"Data creation is exploding," says Gavin Belsen. “With all the selfies and useless files people refuse to delete on the cloud, 92 percent of the world’s data was created in the last two years alone. At the current rate, the world’s data storage capacity will be overtaken by next spring. It will be nothing short of a catastrophe. Data shortages, data rationing, data black markets. Someone’s compression will save the world from data-
geddon, and it sure as hell better be Nucleus and not goddamn Pied Piper!”
Belsen is a fictional character, of course, from the HBO show Silicon Valley.
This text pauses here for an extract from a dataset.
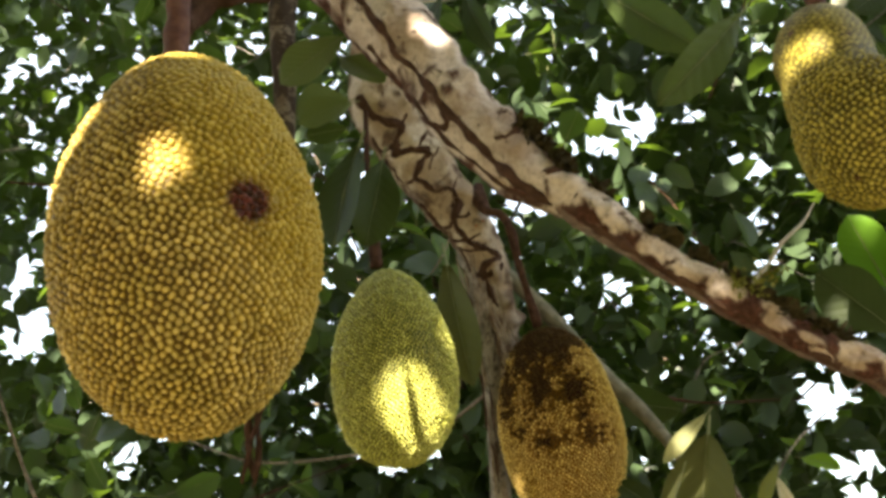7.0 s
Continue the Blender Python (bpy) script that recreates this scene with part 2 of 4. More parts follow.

But like a lot of the show’s satire, his over-the-top rant hints at a deeper truth: in the big data
era, storage really is becoming a problem. As companies adopt big data
analytics, they’re struggling to deal with the mountains of data
they’re producing. Compression isn’t making them small enough, and compressed files aren’t searchable, which makes accessing them to take advantage of “big data” a big pain in the ass.
Pied Piper, the fictional startup headed by a tech genius who created a revolutionary algorithm from Silicon Valley, doesn’t exist in real life. But Terark does. It’s nowhere near Silicon Valley
– the startup is based in Beijing – but fans of the show will find a lot familiar about the Chinese compression startup. Built on the back of a revolutionary algorithm created by a brilliant but (sorry Lei Peng!) somewhat socially awkward engineer, Terark is taking on what Gavin Belsen called “data-geddon” – and aiming to beat some global tech powerhouses in the process.